Hitting The Bottle!

More Practical Observations

By Richard Moore

As I found in the Southern Crimea in late summer of 1994, when water is so short it is actually non-existent, one has to pay particular attention to continuity of supply. In the heat (prolonged) of over 100 degrees, if you run out, you drop out. Tapping hitherto unused supplies also creates problems - we had the cholera and the dysentery to cope with.

How did our Ancestors do ?

They had the dysentery too, and the plague and a dozen other afflictions we’d probably have experienced if it were not for modern inoculations. The ubiquitous plastic bottle never left most people’s sides during filming. It wasn’t very robust, but it held liquid - that was what was important, a quick and easy-to-hand supply.

British troops in the Napoleonic period were equipped with the canteen, a three-pint capacity wooden barrel-type container suspended by a leather strap. Excellent reproductions of these are available today, sealed with a variety of unguents, from beeswax to paraffin wax, varnish or oils.

Some give a ‘taste’ to your water due to this. They all require regular maintenance - if they dry out, the wood shrinks and when you next fill it, it leaks. They are quite heavy when full, but they have the advantage of a robust construction. In the mud of Badajoz last year, I used mine as a seat to keep ‘my place of Honour’ dry. Filled with warm water, they make a good ‘hotty-botty’ on a freezing night. The strap comes in useful for dropping the canteen in water in a well or stream with steep banks.

Available in the Peninsula was the container known as the ‘bottle gourd’. This curious appendage to a creeper grows to a large size, and can be trained to form a bottle-type neck. Dried hard in the sun, the skin sets, and you can bore a hole in it, remove the seeds, and you have with a cork fitted a sizeable water bottle.

However, I found that when filled, the best size being around 1˝ pints, they can become quite fragile, especially around the hole, and also susceptible to being banged into things and pierced. Filling them is awkward too - their consistency just makes them want to float. Although featured in several illustrations of soldiers of the period, I would not recommend them as a ‘campaign item’, good as they look.

Another Iberian theme is the leather ‘botella’. This goatskin pouch lined with tar is nipped together at the neck to form a spout. Touristy ones have a spout fitted with a thread to remove a cap and squirt wine into your mouth. A good size one, capacity two pints or so, will make a good period container when the plastic top is completely removed and a wood or horn one fitted. Again, a cork suffices as a seal. However, in very hot weather, the tar can melt and seal the spout, the wine can taste sour, and the cork ‘weld’ itself in, and cover your finger tips with black gunge. However, they do serve well (mine has lasted two years so far) - make sure you buy or acquire the proper article and not a touristy copy, with the usual adornment of a bullfight or similar. These are made from the wrong sort of leather and are lined with clear plastic.

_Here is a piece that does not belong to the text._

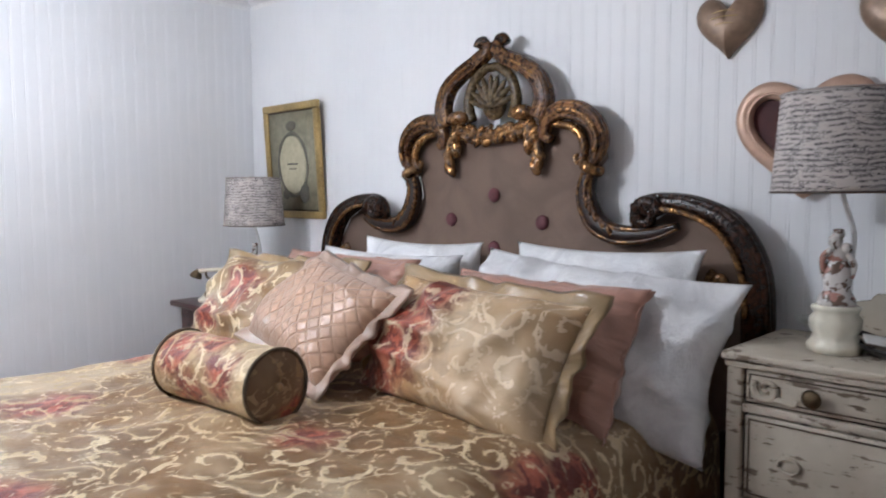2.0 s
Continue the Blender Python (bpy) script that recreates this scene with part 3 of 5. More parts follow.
for s in (1, -1):
    for nm, W, R, mt in (("outer_moulding", W1, R1, GILT), ("s_scroll", W2, R2, BLACKWOOD), ("shoulder_scroll", W3, R3, BRONZED), ("crown_arch", W4, R4, BRONZED), ("inner_arch", W5, R5, OLDBRONZE)):
        part(nm, tube([(0.01 + s * x, HB - 0.03, z) for x, z in W], R, 12, 7, 0.85), mt, bed)
    for nm, W, R, mt in (("outer_ridge", W1[:9], R1, GILT), ("scroll_ridge", W2, R2, BRONZED), ("shoulder_ridge", W3, R3, BRONZED), ("arch_ridge", W4[:6], R4, BRONZED)):
        for side, rise in ((0.62, 0.55), (-0.62, 0.55)):
            part(nm, tube([(0.01 + s * x, HB - 0.03 - rise * R[k], z) for k, (x, z) in enumerate(beside(W, R, side))], [0.30 * r for r in R[:len(W)]], 7, 6), mt, bed)
    part("leaf_curl", tube([(0.01 + s * x, HB - 0.035, z) for x, z in ((0.30, 1.462), (0.37, 1.452), (0.42, 1.42), (0.44, 1.375), (0.437, 1.335), (0.415, 1.318), (0.400, 1.335), (0.412, 1.348))], [0.012, 0.016, 0.018, 0.017, 0.015, 0.012, 0.010, 0.007], 8, 5), GOLD, bed, "gilded leaf curl")
    part("bead_line", tube([(0.01 + s * x * 0.975, HB - 0.07, z * 0.985) for x, z in W1[2:7]], 0.010, 6, 6), GOLD, bed)
    part("bead_line", tube([(0.01 + s * x, HB - 0.062, z) for x, z in W3[1:6]], 0.009, 6, 6), GOLD, bed)
    part("bead_line", tube([(0.01 + s * x, HB - 0.056, z) for x, z in W4[1:5]], 0.008, 6, 6), GOLD, bed)
    part("collar", moved(lathe([(0.0, -0.018), (0.044, -0.016), (0.05, 0), (0.044, 0.016), (0, 0.018)], 16), Matrix.Translation((0.01 + s * 0.468, HB - 0.03, 1.298)) @ Matrix.Rotation(s * 0.5, 4, "Y")), GOLD, bed, "gold ring collar")
    curl = [(0.01 + s * (0.70 + 0.05 * (1 - k / 14) * math.cos(k * 0.75)), HB - 0.06, 1.135 + 0.05 * (1 - k / 14) * math.sin(k * 0.75)) for k in range(13)]
    part("volute", tube(curl, [0.026 - 0.001 * k for k in range(13)], 8, 3), GILT, bed)
    curl = [(0.01 + s * (0.945 + 0.035 * (1 - k / 12) * math.cos(k * 0.8 + 2)), HB - 0.045, 0.93 + 0.035 * (1 - k / 12) * math.sin(k * 0.8 + 2)) for k in range(11)]
    part("leaf_rosette", tube(curl, [0.014] * 11, 7, 3), GOLD, bed)
    # acanthus drops either side of the crest
    rng = random.Random(5)
    drop = []
    for k in range(9):
        t = k / 8
        x, z = 0.01 + s * (0.19 + 0.05 * t + rng.uniform(-0.02, 0.02)), 1.445 - 0.14 * t
        drop.append(moved(ball(0.036 - 0.008 * t, (0, 0, 0), (0.75, 0.7, 1.3), 2), Matrix.Translation((x, HB - 0.035, z)) @ Matrix.Rotation(rng.uniform(-0.8, 0.8), 4, "Y")))
    part("acanthus_leaf", join(*drop), GOLD, bed, "gilded acanthus drop")
    part("finial_curl", tube([(0.01 + s * (0.045 + 0.028 * (1 - k / 10) * math.cos(k * 0.8)), HB - 0.03, 1.79 + 0.03 * (1 - k / 10) * math.sin(k * 0.8)) for k in range(9)], [0.022 - 0.0015 * k for k in range(9)], 8, 3), GILT, bed)
    part("gilded_knob", ball(0.042, (0.01 + s * 0.165, HB - 0.05, 1.515), (1.3, 0.8, 0.75), 3), GOLD, bed)
    for k in range(5):
        a = radians(20 + 30 * k)
        part("acanthus_lobe", moved(ball(0.024, (0, 0, 0), (0.5, 0.7, 1.3), 2), Matrix.Translation((0.01 + s * (0.690 - 0.026 * math.cos(a)), HB - 0.066 + 0.005 * (k % 2), 1.140 + 0.026 * math.sin(a))) @ Matrix.Rotation(-s * (math.pi / 2 - a) * 0.5, 4, "Y")), GILT, bed)
    for k in range(9):
        t = k / 8
        part("carved_leaf", moved(ball(0.017, (0, 0, 0), (0.6, 0.5, 1.5), 2), Matrix.Translation((0.01 + s * (0.475 - 0.03 * math.sin(t * 3.1) + 0.085 * t * t), HB - 0.058, 1.27 - 0.19 * t)) @ Matrix.Rotation(s * (0.5 - t), 4, "Y")), BRONZED, bed, "" if k else "worn gilt leaf carving")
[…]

Tin containers just go rusty, and I’ve never had one yet where the soldered seams didn’t split somewhere and leak. They also ‘clank’ noisily at your side.

Pet favourites such as pewter flasks or glass vessels make good little spirit flasks but are generally best kept in the knapsack. I have seen some canteens of the period made in glass, pewter (the pilgrim bottle for instance) but I think these by their very existence must be officers’ use as they certainly wouldn’t stand up to a hard campaign.

All these containers have their uses on campaign. The main point of a canteen is that you aren’t ‘tied’ to water - if you have a storage capacity for fluids, you can move on to another source. A tip from an old sage in the Crimea - in times of cholera, drink a bottle of dry white wine per day. One of the best keep-fit cures I ever heard of!